The other vital steps are integrating sustainability into the main business and governance, and encapsulating sustainable development aims across all operations within the company is essential in accomplishing the set goals (Bergeijk and Hoeven, 2019). Lastly, communicating and reporting, companies are encouraged to build the SDGs in their process of reporting and interacting with the stakeholders because they enhance reporting of information on sustainable development performance by use of a shared set of priorities and common indicators.

References.

 

López, B., and Monfort, A., 2017. Creating Shared Value in the Context of Sustainability: The Communication Strategy of MNCs. Corporate Governance and Strategic Decision Making.

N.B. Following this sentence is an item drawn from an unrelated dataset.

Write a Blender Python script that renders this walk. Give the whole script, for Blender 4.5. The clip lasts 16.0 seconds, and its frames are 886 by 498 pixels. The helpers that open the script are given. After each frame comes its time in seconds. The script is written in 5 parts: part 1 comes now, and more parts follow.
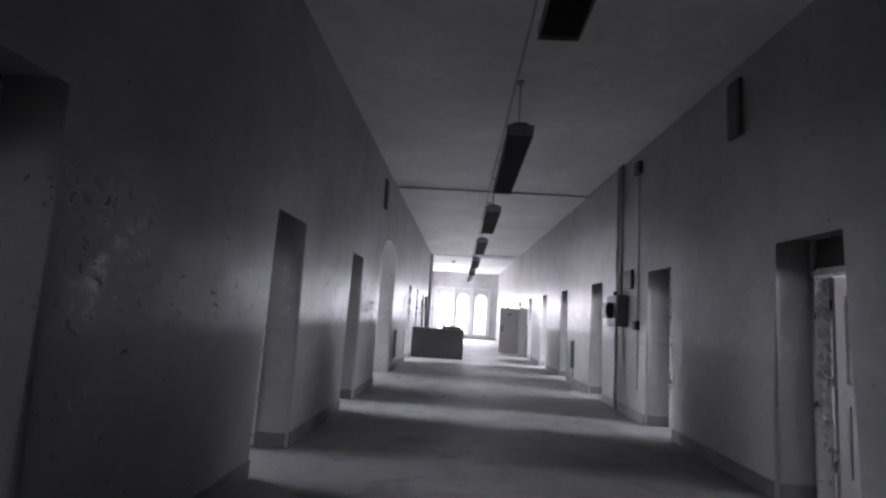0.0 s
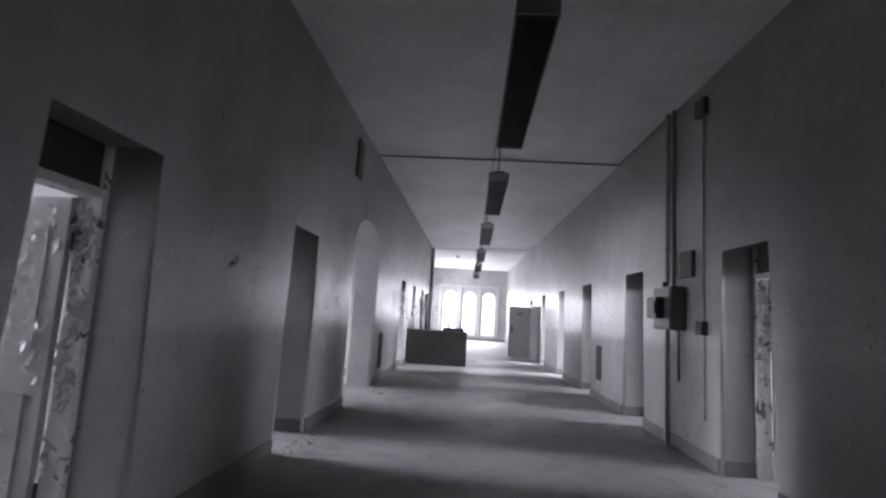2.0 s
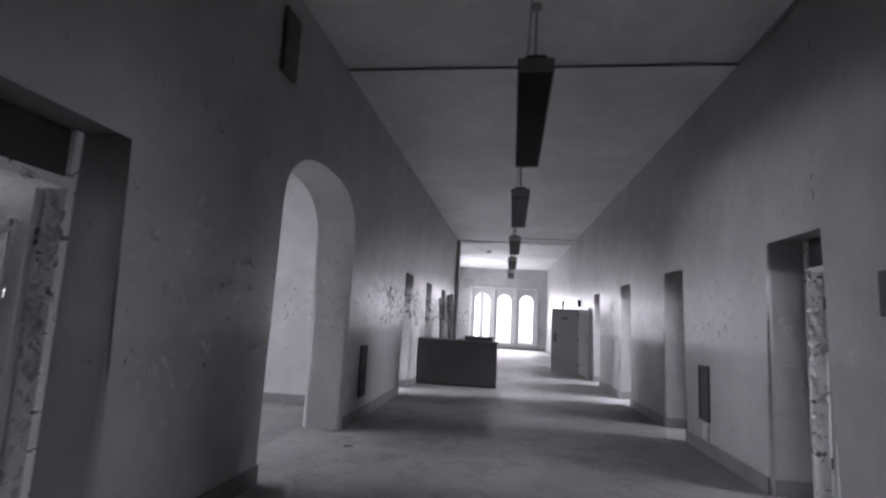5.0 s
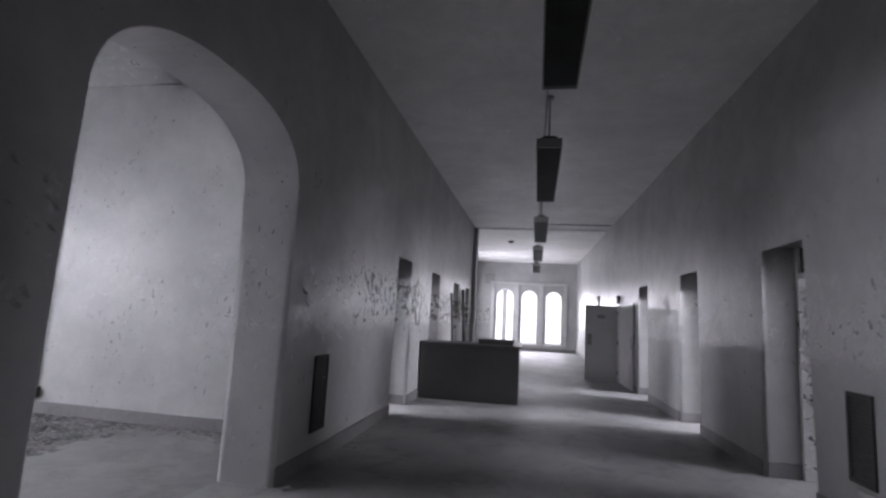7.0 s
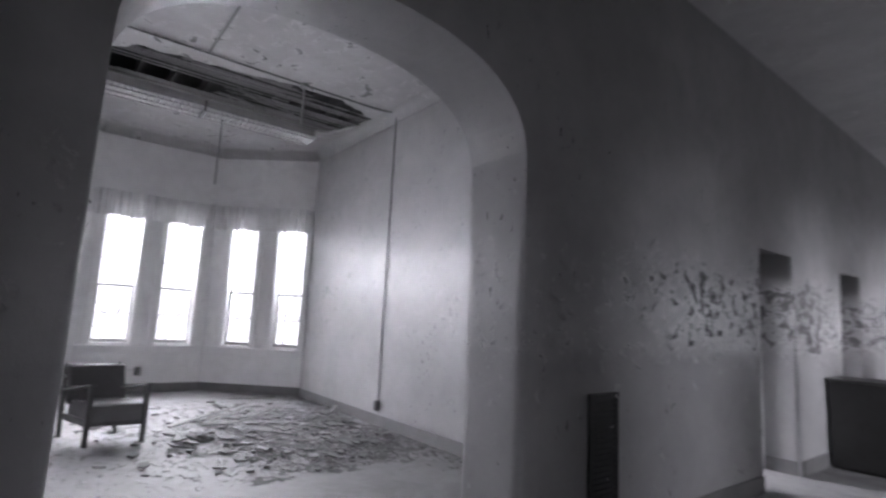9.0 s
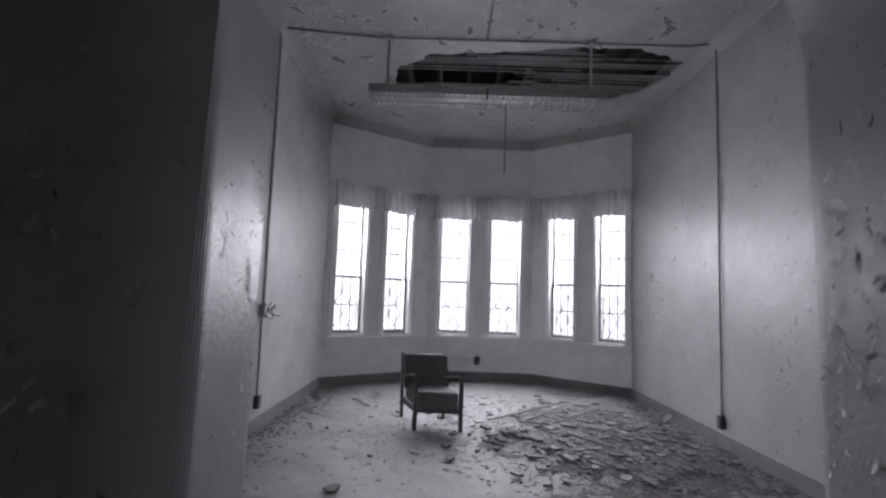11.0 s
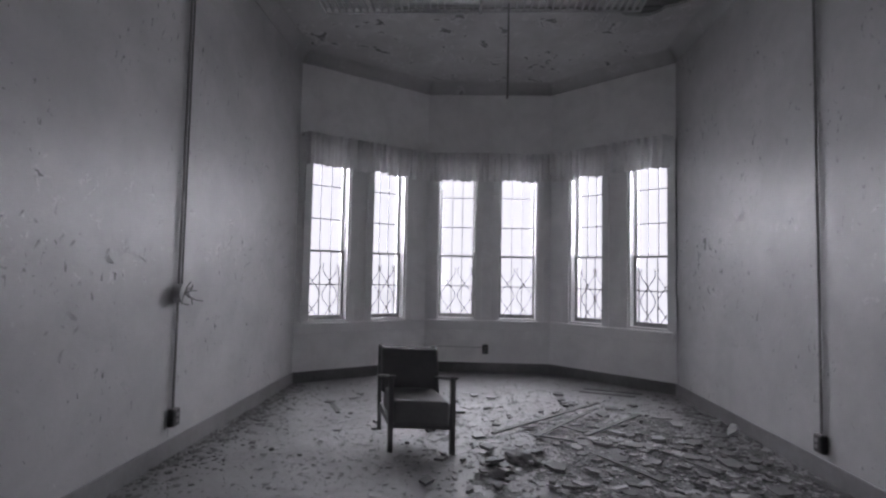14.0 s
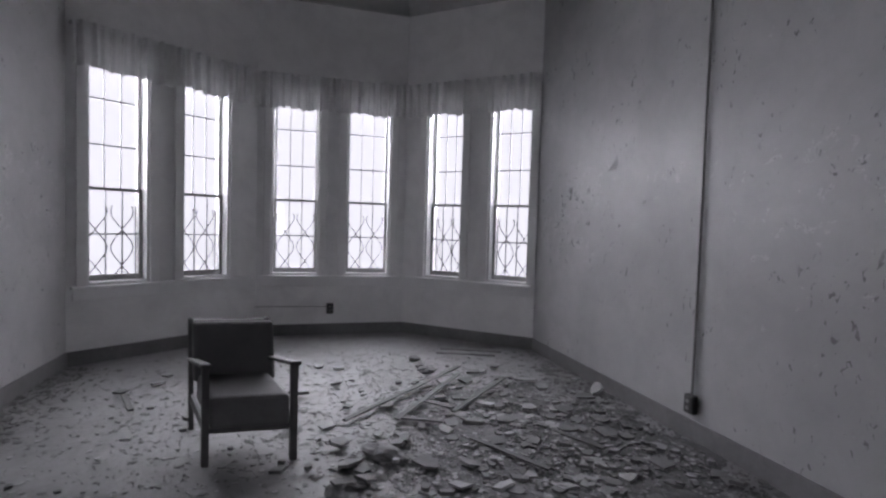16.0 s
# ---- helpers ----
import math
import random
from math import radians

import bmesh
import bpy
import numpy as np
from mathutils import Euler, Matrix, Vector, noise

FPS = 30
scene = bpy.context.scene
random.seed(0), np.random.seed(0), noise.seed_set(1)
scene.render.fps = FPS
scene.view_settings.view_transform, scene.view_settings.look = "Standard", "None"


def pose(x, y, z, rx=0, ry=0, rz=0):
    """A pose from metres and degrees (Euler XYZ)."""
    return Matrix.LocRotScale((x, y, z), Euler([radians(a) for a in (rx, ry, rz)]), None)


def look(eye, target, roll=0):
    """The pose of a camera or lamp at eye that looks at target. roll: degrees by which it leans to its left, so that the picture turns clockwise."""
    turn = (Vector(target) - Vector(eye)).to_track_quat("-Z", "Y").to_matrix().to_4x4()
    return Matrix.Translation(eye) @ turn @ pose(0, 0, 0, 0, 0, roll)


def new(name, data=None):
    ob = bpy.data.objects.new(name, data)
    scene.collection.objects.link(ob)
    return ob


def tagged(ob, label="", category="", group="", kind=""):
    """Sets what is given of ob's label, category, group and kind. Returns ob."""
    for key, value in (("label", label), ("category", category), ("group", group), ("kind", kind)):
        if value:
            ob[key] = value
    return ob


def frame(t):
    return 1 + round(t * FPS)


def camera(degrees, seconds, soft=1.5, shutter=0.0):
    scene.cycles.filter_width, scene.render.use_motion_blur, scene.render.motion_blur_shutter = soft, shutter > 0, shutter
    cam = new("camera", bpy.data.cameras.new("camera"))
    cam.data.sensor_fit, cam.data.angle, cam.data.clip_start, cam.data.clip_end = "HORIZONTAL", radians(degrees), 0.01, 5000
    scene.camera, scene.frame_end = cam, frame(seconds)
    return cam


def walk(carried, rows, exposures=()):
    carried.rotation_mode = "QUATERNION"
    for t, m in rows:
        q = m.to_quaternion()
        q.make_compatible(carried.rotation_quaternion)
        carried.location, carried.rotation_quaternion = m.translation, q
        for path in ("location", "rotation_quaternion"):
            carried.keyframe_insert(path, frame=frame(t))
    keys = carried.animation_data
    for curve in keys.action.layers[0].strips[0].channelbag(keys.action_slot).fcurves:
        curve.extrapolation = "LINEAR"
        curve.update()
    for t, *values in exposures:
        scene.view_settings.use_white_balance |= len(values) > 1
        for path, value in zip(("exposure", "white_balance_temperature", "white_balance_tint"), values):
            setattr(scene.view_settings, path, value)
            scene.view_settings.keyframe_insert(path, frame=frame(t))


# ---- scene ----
cam = camera(81.7, 16.0, soft=2.4, shutter=0.35)
METRES, EYE, TILT, LEAN, TURN = 14.6, 1.5, 0.0, 0.0, 2.7
ROWS = [
    (0.0, 0.0, 0.0, 0.0, -0.47, 7.38, -3.64),
    (0.5, 0.0047, 0.0411, -0.0004, 0.35, 7.09, -3.65),
    (1.0, 0.0093, 0.0834, 0.0006, 0.65, 7.13, -3.55),
    (1.5, 0.0117, 0.1289, 0.0021, 0.94, 7.13, -3.75),
    (2.0, 0.0221, 0.1716, 0.0011, 0.61, 7.32, -3.43),
    (2.5, 0.0215, 0.216, -0.0015, 0.88, 7.5, -3.56),
    (3.0, 0.0259, 0.2603, -0.0033, 1.42, 7.7, -3.32),
    (3.5, 0.0296, 0.3019, -0.003, 3.17, 7.65, -3.29),
    (4.0, 0.0333, 0.3458, -0.0013, 4.61, 7.67, -3.48),
    (4.5, 0.0434, 0.3872, -0.0009, 4.71, 7.82, -3.06),
    (7.0, 0.0528, 0.5986, -0.0002, 7.6, 7.54, -3.03),
    (7.5, 0.0524, 0.6384, -0.0021, 26.53, 7.16, -3.03),
    (8.0, 0.0655, 0.6708, -0.004, 35.87, 7.16, -2.51),
    (8.5, 0.0715, 0.6991, -0.0026, 40.83, 7.42, -2.55),
    (9.0, 0.0611, 0.7278, -0.0011, 49.41, 7.96, -2.89),
    (9.5, 0.0592, 0.7516, 0.0009, 68.58, 6.87, -3.25),
    (10.0, 0.0509, 0.7678, 0.0001, 80.69, 5.97, -3.27),
    (12.5, -0.0334, 0.8053, 0.0013, 89.82, 5.35, -1.5),
    (13.0, -0.0493, 0.8135, -0.0013, 89.86, 5.43, -0.95),
    (13.5, -0.0657, 0.8193, -0.0013, 90.06, 4.15, -0.83),
    (14.0, -0.088, 0.8138, -0.0016, 90.19, 3.06, -1.15),
    (14.5, -0.1035, 0.8136, -0.0022, 90.02, 2.14, -1.06),
    (15.0, -0.1256, 0.8221, -0.0021, 85.84, -1.23, -1.12),
    (15.5, -0.144, 0.8221, -0.0017, 78.27, -2.81, -1.14),
    (16.0, -0.1566, 0.8128, 0.001, 72.34, -2.52, -1.71),
]
EXPOSURES = [(0.0, 1.35), (4.5, 0.7), (7.0, 0.22), (8.0, 0.15), (9.0, 0.1), (10.0, -0.12), (12.3, -0.95), (16.0, -1.08)]
walk(cam, [(t, pose(0, 0, EYE, TILT, LEAN, TURN) @ pose(METRES * x, METRES * y, METRES * z, 90 + pitch, roll, yaw)) for t, x, y, z, yaw, pitch, roll in ROWS], EXPOSURES)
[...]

MBergeijk, P., and Hoeven, R., 2019. Sustainable Development Goals And Income Inequality. Cheltenham, UK: Edward Elgar Publishing.

Mokhov, V. and Ryabukhin, M., 2018. Sustainable development program «COCA-COLA HBC RUSSIA». Investment and innovation management journal, (4), pp.68-72.

Morton, S., Pencheon, D. and Squires, N., 2017. Sustainable Development Goals (SDGs), and their implementation. British Medical Bulletin, pp.1-10

Nguyen, M., Bensemann, J. and Kelly, S., 2018. Corporate social responsibility (CSR) in Vietnam: a conceptual framework. International Journal of Corporate Social Responsibility, 3(1).

Swanson, D., n.d. Corporate Social Responsiveness. SAGE Brief Guide to Corporate Social Responsibility, pp.152-154.